Aim
Quote the entries below from the line with "6. More parts follow." through the line with "screw(arm, 1.553, -0.126, 0.436, 0.009)", both ends included, and only those lines.

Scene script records
┄┄┄┄┄┄

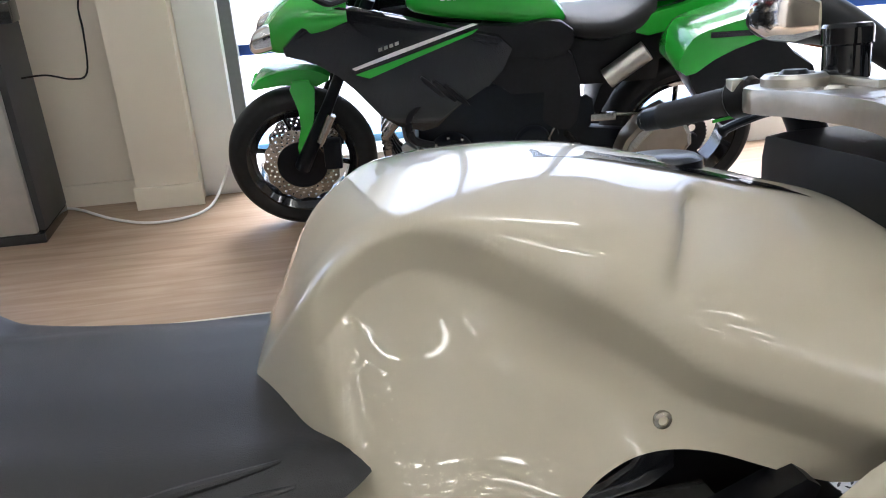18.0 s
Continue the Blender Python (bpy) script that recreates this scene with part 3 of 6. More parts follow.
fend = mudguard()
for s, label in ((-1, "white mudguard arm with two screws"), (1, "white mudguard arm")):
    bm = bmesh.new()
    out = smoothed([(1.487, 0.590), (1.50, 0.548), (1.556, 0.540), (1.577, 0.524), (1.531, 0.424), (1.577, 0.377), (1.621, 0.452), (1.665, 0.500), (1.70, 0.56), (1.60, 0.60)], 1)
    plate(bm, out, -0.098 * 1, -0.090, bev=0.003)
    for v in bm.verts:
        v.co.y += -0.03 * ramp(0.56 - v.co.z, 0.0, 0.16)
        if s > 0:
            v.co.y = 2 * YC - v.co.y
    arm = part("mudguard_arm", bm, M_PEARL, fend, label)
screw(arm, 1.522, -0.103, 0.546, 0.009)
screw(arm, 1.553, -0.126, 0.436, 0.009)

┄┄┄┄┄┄

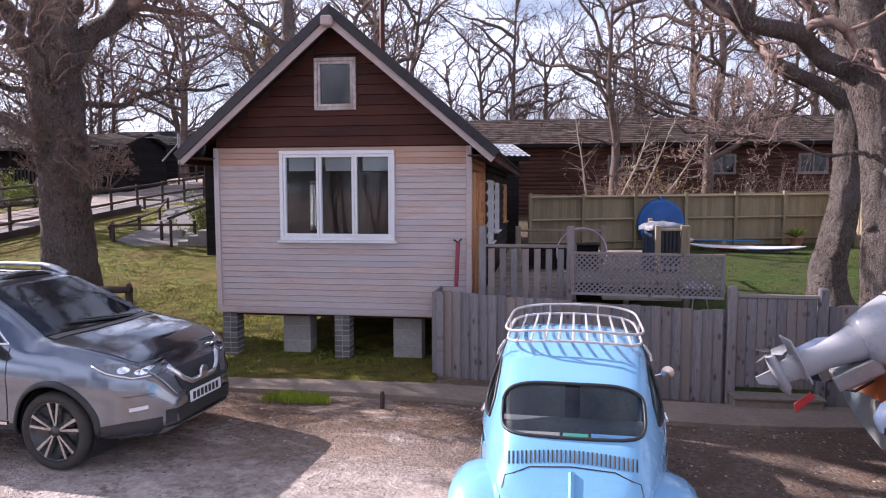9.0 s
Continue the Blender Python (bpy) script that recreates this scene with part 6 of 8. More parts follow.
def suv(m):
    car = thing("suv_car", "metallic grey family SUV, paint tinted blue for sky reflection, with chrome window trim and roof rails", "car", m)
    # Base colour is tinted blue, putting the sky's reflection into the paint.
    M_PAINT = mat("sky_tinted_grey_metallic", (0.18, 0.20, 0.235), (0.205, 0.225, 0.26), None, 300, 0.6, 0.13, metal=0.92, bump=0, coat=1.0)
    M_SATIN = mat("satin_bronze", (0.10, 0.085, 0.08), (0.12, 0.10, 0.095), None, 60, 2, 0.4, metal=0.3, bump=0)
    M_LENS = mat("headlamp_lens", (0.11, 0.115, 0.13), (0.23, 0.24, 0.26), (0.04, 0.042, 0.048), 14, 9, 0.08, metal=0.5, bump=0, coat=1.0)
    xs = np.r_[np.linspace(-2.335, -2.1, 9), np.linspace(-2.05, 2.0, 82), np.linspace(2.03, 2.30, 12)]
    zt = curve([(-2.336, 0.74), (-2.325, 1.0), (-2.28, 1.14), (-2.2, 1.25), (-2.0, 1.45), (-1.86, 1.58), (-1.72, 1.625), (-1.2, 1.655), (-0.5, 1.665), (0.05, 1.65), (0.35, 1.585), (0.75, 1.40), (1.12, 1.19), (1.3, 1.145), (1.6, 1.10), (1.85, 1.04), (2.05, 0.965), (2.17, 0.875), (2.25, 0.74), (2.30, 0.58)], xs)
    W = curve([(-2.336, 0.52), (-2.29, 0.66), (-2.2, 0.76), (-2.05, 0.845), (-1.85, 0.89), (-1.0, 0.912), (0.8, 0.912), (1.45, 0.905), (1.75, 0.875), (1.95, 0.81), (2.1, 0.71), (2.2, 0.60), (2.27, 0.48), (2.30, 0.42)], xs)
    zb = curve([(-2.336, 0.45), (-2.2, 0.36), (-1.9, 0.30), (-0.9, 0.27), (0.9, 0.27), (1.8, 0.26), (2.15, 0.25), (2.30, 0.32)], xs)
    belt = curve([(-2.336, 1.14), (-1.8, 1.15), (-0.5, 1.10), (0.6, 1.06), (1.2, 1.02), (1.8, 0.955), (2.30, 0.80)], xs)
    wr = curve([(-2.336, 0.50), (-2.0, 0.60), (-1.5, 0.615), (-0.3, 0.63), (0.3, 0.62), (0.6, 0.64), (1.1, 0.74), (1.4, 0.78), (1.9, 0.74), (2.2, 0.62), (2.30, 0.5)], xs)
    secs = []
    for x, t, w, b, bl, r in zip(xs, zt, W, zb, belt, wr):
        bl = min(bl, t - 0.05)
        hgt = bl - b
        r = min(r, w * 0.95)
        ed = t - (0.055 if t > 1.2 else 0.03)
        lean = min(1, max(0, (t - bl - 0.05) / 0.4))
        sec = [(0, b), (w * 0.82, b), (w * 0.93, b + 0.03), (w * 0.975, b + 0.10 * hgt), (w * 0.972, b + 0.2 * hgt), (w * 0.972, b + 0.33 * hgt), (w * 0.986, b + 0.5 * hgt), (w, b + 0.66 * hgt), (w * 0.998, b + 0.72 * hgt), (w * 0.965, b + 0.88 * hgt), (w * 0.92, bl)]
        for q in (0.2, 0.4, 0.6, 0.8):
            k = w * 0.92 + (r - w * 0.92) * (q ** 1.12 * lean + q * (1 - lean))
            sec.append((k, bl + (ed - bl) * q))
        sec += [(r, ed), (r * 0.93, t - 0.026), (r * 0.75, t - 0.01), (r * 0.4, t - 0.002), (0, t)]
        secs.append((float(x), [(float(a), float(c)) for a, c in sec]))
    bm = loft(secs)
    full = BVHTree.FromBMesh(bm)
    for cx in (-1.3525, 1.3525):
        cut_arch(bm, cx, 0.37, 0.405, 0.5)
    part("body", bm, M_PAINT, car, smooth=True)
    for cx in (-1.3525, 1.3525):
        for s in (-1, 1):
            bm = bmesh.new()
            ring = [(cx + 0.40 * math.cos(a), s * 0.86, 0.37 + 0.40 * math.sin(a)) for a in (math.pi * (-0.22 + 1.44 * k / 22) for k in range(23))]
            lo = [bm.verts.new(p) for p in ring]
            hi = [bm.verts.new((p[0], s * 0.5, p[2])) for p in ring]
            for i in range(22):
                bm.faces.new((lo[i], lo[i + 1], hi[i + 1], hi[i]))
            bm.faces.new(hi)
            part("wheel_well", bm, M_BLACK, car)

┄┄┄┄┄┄

Exercise output
Continue the Blender Python (bpy) script that recreates this scene with part 3 of 6. More parts follow.
fend = mudguard()
for s, label in ((-1, "white mudguard arm with two screws"), (1, "white mudguard arm")):
    bm = bmesh.new()
    out = smoothed([(1.487, 0.590), (1.50, 0.548), (1.556, 0.540), (1.577, 0.524), (1.531, 0.424), (1.577, 0.377), (1.621, 0.452), (1.665, 0.500), (1.70, 0.56), (1.60, 0.60)], 1)
    plate(bm, out, -0.098 * 1, -0.090, bev=0.003)
    for v in bm.verts:
        v.co.y += -0.03 * ramp(0.56 - v.co.z, 0.0, 0.16)
        if s > 0:
            v.co.y = 2 * YC - v.co.y
    arm = part("mudguard_arm", bm, M_PEARL, fend, label)
screw(arm, 1.522, -0.103, 0.546, 0.009)
screw(arm, 1.553, -0.126, 0.436, 0.009)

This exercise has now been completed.